No one doubts that he is one of the greatest QBs to ever lead a team. He stuck with a team for 17 years, which is certainly rare in football anymore. After last season, he decided to retire. In March he said you had second thoughts, and now he wants to come back. But he doesn't want to just come back, he wants to be the starter. However, the team moved forward with a new gameplan following Brett's retirement and Aaron Rodgers took the helm. Now here comes Favre, telling the Packers organization to throw Rodgers back on the bench. They refuse and he asks to be released from his contract or traded so that he can play as a starter elsewhere. Messes like this are no good for team morale, especially a team with such drastic offseason changes to begin with. I can understand Favre wanting to be released, and personally I think the Packer's excuse of "we're just trying to protect his legacy" is a load of bull. It's obvious that it's in their best interest to keep Favre if he's reinstated because then they have a solid seasoned veteran behind Rodgers. It's Favre's decision what his legacy will be. While the Packers front office has said that they will definitely not release Favre from his contract, the possibility of a trade has been left open. Where to then? The Bears and Vikings could certainly use a solid QB, but what a slap in the face to the fans who supported him for so long.
Today, Favre said it would be tempting to show up at Green Bay's training camp and "call their bluff" just to see what would happen. To me, that seems rather juvenile for a 38 year old man. I understand Favre's side of it and I understand the Packers organization (with the exception of the "legacy" remark). Where it goes from here depends on who is willing to budge first.
All I can say is, "Nooooooooooooooooooooooooooo!" For the past three years, Manning has been my go-to guy in fantasy football drafts. You bet your bottom dollar that if he's on the board, I'll snag him the first chance I get. Why? Consistency. I could rely on Peyton to get me those few extra passing yard/passing touchdown points during weeks when my other players were lagging. But now, I face a conundrum. My iron man had surgery on Monday to remove an infected bursa sac in his left knee. The verdict? He's out 4-6 weeks, sure to miss the rest of training camp and possibly the pre-season. The hovering question in my mind is "Will he be sharp and ready for the regular season?" Here's the problem as I see it. Missing camp, scrimmages, and preseason games utterly executes the chances of developing new plays and rhythm with receivers and running backs. Manning, the king of the audible, calls most of his plays at the line, which makes that rhythm even more important. As they say, "practice makes perfect" and without enough practice to make it subconscious, Manning and the Colts could be in some serious trouble.
Now my own offseason becomes a little more dramatic in terms of draft-planning. Do I take the risk that Manning could come back full-strength and draft him early?
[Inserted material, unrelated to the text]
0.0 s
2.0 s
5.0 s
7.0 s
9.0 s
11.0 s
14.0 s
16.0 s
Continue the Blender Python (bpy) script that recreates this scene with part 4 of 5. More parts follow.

Or do I get a different QB and perhaps Manning in a later round as a back-up (should he still be available) and then evaluate performance as it happens? It's all up in the air at this point. We never draft until mid-preseason. I personally think a July draft is foolish because you never know who might tweak something during training camp. Having time to see how players are meshing and producing during training camp affords me time to evaluate my own thoughts and biases. I'd love to post who I'm already keeping an eye on, but that would give my opponents insight that I don't think they need. I've got a new method in mind this year, and will report throughout the season on whether or not it is succeeding.
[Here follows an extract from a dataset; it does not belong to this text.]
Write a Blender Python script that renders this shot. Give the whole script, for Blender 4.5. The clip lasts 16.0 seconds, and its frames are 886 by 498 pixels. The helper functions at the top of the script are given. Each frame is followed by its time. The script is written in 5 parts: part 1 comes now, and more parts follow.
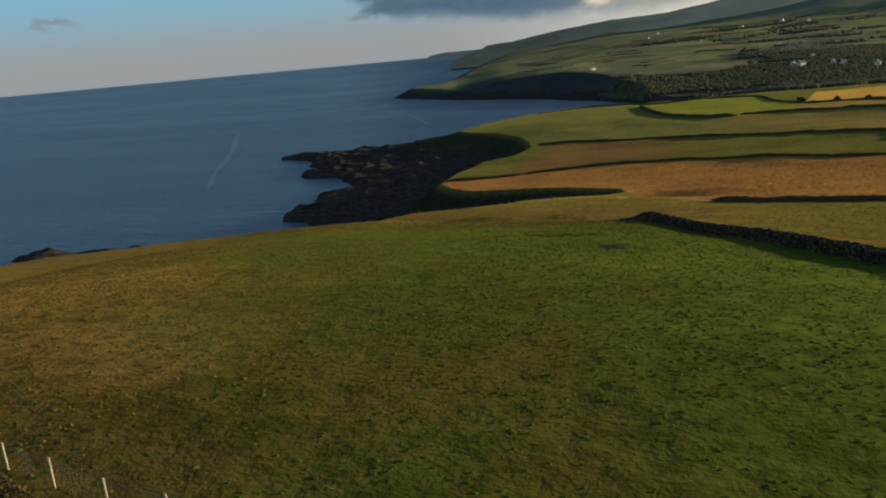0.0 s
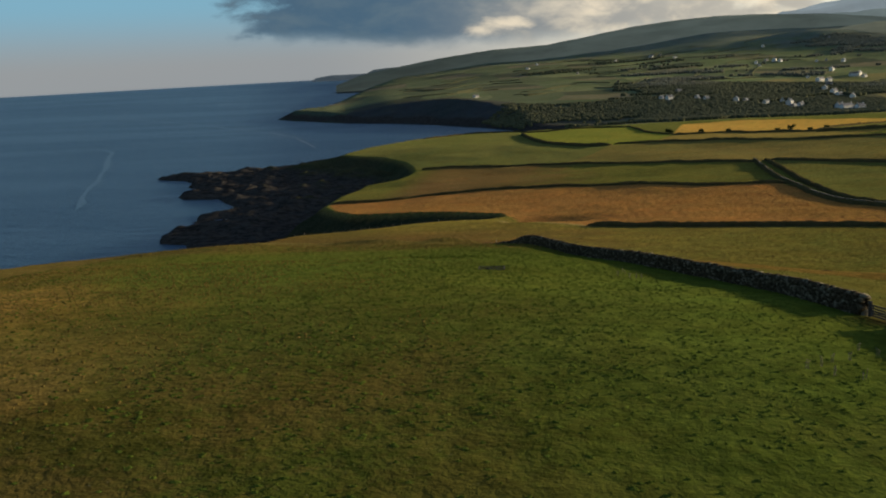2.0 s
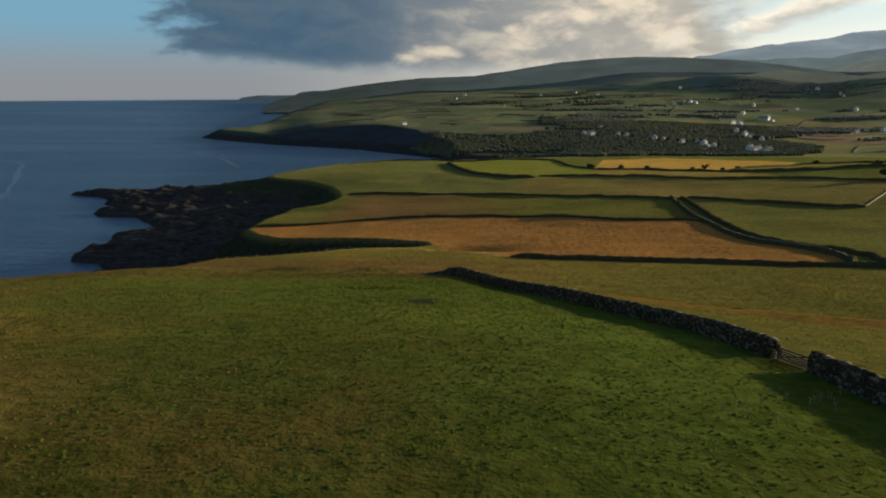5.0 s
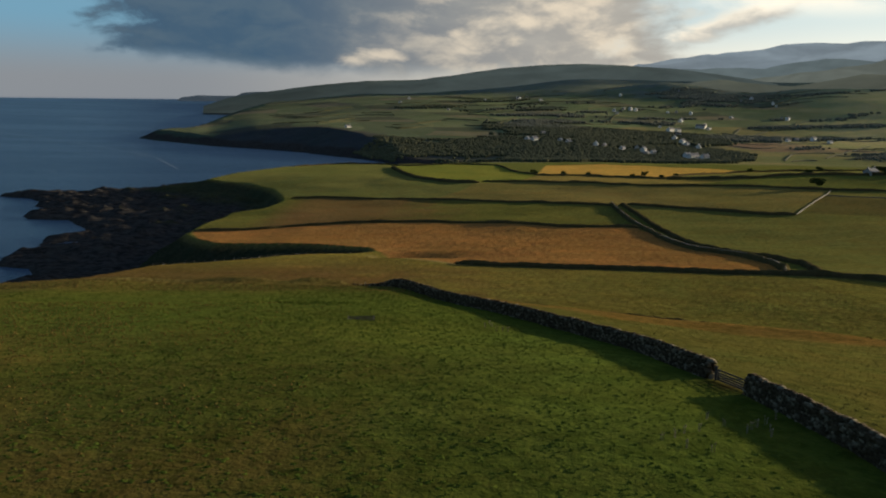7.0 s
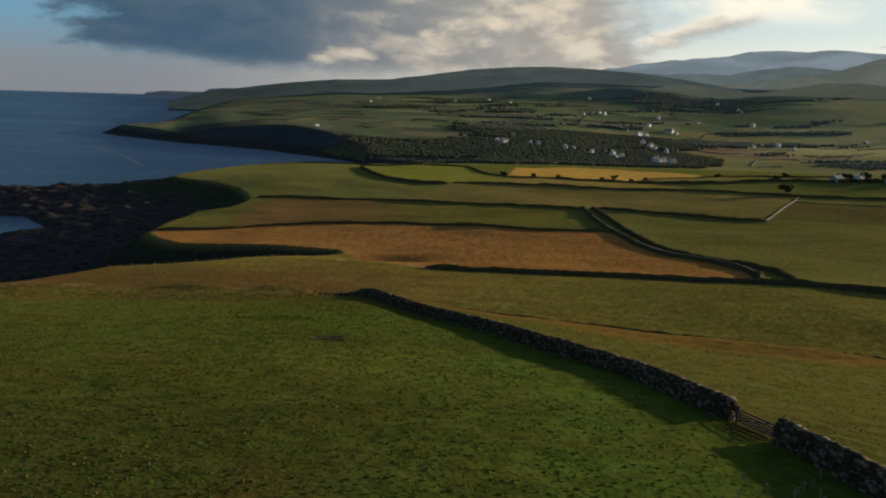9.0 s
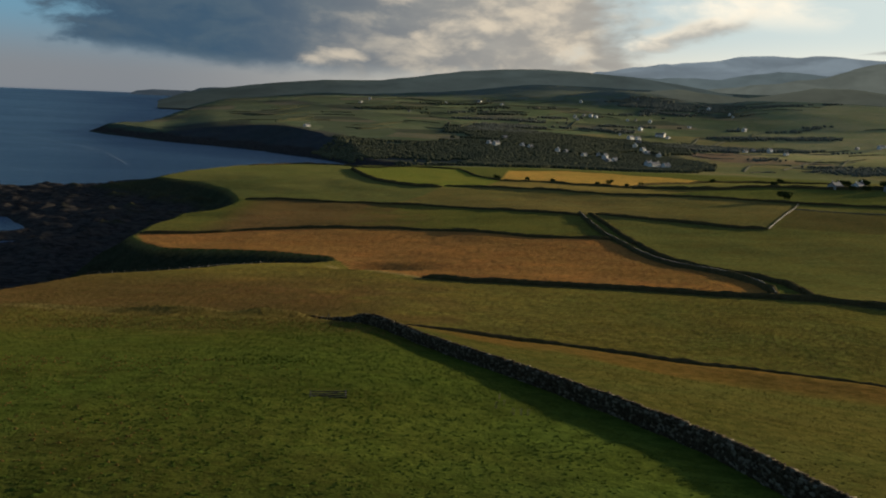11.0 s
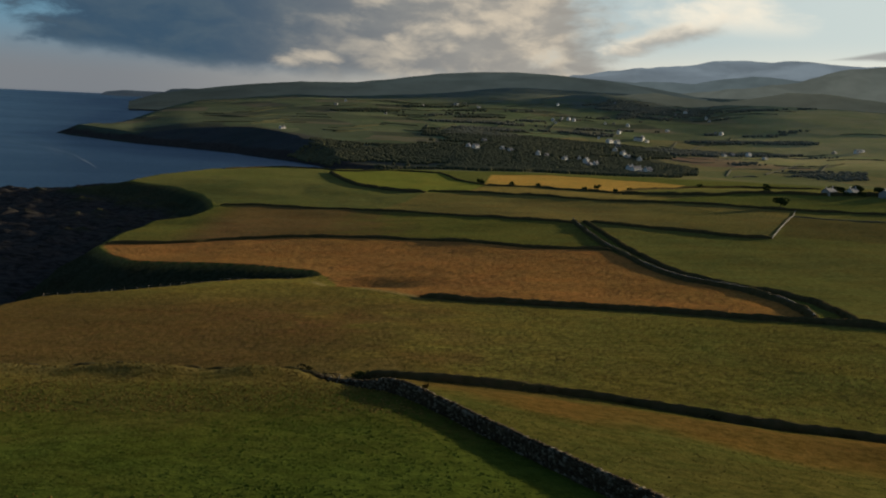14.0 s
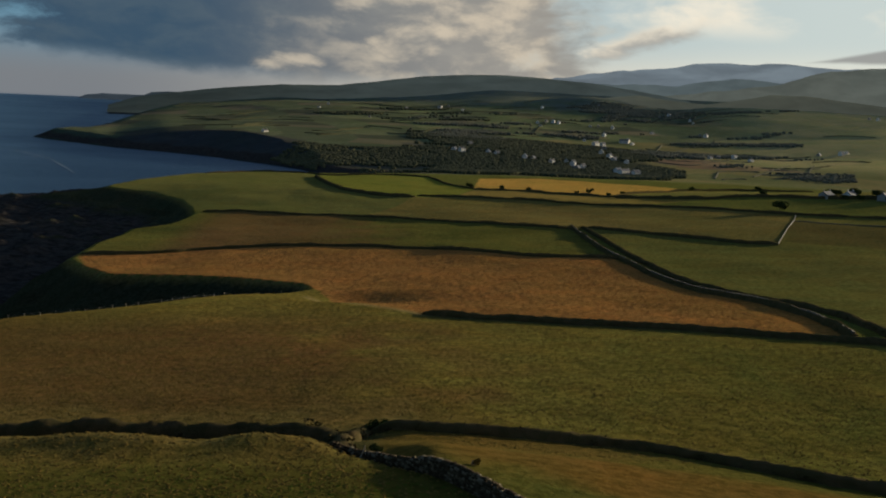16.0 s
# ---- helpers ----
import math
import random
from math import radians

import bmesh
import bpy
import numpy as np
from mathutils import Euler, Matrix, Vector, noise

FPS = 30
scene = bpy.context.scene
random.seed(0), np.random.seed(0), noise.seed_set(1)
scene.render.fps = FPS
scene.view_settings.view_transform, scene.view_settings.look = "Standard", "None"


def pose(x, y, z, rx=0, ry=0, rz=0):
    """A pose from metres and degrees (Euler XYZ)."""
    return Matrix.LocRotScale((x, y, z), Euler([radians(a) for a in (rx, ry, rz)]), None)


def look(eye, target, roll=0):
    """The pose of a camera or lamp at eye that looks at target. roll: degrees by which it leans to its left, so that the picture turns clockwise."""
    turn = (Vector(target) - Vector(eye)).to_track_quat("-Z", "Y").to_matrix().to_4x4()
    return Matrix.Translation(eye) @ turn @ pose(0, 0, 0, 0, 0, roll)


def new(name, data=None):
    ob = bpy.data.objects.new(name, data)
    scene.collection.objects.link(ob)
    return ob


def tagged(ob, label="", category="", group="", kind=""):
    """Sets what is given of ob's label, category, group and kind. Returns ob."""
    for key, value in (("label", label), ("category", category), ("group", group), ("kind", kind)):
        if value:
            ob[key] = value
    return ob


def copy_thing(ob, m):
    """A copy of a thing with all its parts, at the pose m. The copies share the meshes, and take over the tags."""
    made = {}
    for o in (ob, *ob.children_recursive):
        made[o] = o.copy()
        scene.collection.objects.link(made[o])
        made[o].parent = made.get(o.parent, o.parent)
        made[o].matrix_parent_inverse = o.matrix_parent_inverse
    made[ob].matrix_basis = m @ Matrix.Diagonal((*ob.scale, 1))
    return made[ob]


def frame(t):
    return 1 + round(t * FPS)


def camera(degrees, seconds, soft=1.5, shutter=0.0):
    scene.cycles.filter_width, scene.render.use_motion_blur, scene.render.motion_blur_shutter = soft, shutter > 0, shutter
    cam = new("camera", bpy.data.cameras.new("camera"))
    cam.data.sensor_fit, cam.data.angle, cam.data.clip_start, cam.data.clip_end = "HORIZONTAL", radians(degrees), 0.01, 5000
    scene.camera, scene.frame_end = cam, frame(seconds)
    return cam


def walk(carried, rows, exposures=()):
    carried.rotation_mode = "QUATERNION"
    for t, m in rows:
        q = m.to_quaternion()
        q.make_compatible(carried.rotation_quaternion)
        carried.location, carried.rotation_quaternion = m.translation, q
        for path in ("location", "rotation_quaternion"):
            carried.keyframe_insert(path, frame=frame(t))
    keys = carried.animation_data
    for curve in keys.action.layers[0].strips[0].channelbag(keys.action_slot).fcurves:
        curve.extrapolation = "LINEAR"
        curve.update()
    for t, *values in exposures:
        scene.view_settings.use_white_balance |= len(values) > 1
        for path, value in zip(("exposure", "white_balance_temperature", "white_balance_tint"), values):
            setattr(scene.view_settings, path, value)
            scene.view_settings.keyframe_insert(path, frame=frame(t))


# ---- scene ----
cam = camera(59.0, 16.0, soft=2.0)
PATH = [
    (0, (5.856, -11.260, 96.710), (5.284, -9.406, 96.225), -5.2),
    (0.5, (6.011, -11.439, 96.727), (5.594, -9.543, 96.245), -4.8),
    (1, (6.100, -11.652, 96.724), (5.743, -9.741, 96.255), -4.2),
    (1.5, (6.154, -11.800, 96.693), (5.834, -9.879, 96.236), -3.7),
    (2, (6.075, -11.905, 96.658), (5.789, -9.977, 96.211), -3.1),
    (2.5, (5.971, -12.048, 96.611), (5.715, -10.113, 96.176), -2.5),
    (3, (5.812, -12.177, 96.572), (5.585, -10.236, 96.148), -1.9),
    (3.5, (5.650, -12.309, 96.538), (5.457, -10.363, 96.123), -1.4),
    (4, (5.571, -12.457, 96.643), (5.409, -10.505, 96.238), -1.0),
    (6.5, (5.710, -12.430, 98.510), (5.730, -10.465, 98.133), 0.5),
    (7, (5.775, -11.376, 98.424), (5.826, -9.413, 98.045), 0.7),
    (7.5, (5.729, -10.138, 98.348), (5.805, -8.175, 97.967), 1.1),
    (8, (5.649, -8.502, 98.262), (5.746, -6.540, 97.882), 1.4),
    (8.5, (5.387, -6.529, 98.217), (5.504, -4.568, 97.838), 1.7),
    (9, (5.100, -4.271, 98.117), (5.233, -2.312, 97.741), 1.8),
    (11.5, (2.638, 11.286, 98.106), (2.805, 13.244, 97.735), 2.5),
    (12, (1.796, 14.981, 98.039), (1.973, 16.938, 97.668), 2.5),
    (12.5, (1.018, 18.965, 97.884), (1.207, 20.922, 97.516), 2.5),
    (13, (0.139, 23.131, 97.723), (0.340, 25.087, 97.355), 2.6),
    (13.5, (-0.752, 27.081, 97.524), (-0.539, 29.036, 97.160), 2.6),
    (14, (-1.791, 31.085, 97.369), (-1.567, 33.039, 97.007), 2.7),
    (14.5, (-2.702, 35.468, 97.200), (-2.466, 37.422, 96.840), 2.7),
    (15, (-3.614, 40.005, 97.047), (-3.368, 41.957, 96.689), 2.7),
    (15.5, (-4.511, 44.099, 96.912), (-4.256, 46.051, 96.556), 2.7),
    (16, (-5.328, 48.330, 96.681), (-5.061, 50.280, 96.328), 2.6),
]
walk(cam, [(t, look(eye, target, roll)) for t, eye, target, roll in PATH], [(0, 0.60, 6850, 8), (2, 0.55, 6800, 8), (4, 0.49, 6680, 9), (7, 0.32, 6540, 10), (11.5, 0.12, 6500, 10), (16, -0.07, 6500, 10)])

# ---- world and sun ----
SUN_AZ = radians(65)      # clockwise from +y, the way the walk looks
SUN_EL = radians(7.8)
sun_way = Vector((math.sin(SUN_AZ) * math.cos(SUN_EL), math.cos(SUN_AZ) * math.cos(SUN_EL), math.sin(SUN_EL)))
sun_data = bpy.data.lights.new("sun", "SUN")
sun_data.energy, sun_data.angle, sun_data.color = 5.0, radians(2.4), (1.0, 0.83, 0.57)
sun_ob = new("sun", sun_data)
sun_ob.matrix_world = look(Vector((0, 0, 300)) + sun_way * 100, (0, 0, 300))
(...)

My last item of drama comes from the "Really? They're spending money on that?" department. The NFL has hired experts to study game footage to determine if players are flashing gang signs at the crowd as part of their on-field celebrations. Problem number one: What is a gang sign in one city is simply a sign for "ok" in another. Problem number two: players throw up hand signs that have meaning to them in several ways (i.e. college fraternaties, sign for their kids to see on TV) How on earth do you differentiate who is throwing up a gang sign and who simply used a hand sign to say hi to their kid? If the signs have different meaning in different places, it pretty much becomes a guessing game. Really, NFL? I'd be more focused on the ridiculous number of players who have committed serious crimes during the offseason and studying why this behavior is becoming more prevalent. It tarnishes your organization when someone representing it goes out and buys a bunch of drugs and then decides to use them while driving a car. I'm certainly not saying that the NFL is responsible for that behavior, but I think it would be of benefit to them to enforce a stricter code of conduct.
Of course there's the usual slew of players refusing to report to camp until contract disputes are resolved, but in my opinion that's less drama and more greed.
With the Olympics and pre-season football coming up next month, I'm sure there will be a lot more stories to report on, and this of course means more pictures of Michael Phelps. But just in case you can't wait that long, here's one for good measure:
Fun Fact: It takes 8,000-10,000 calories a day to fuel this man. Amazing.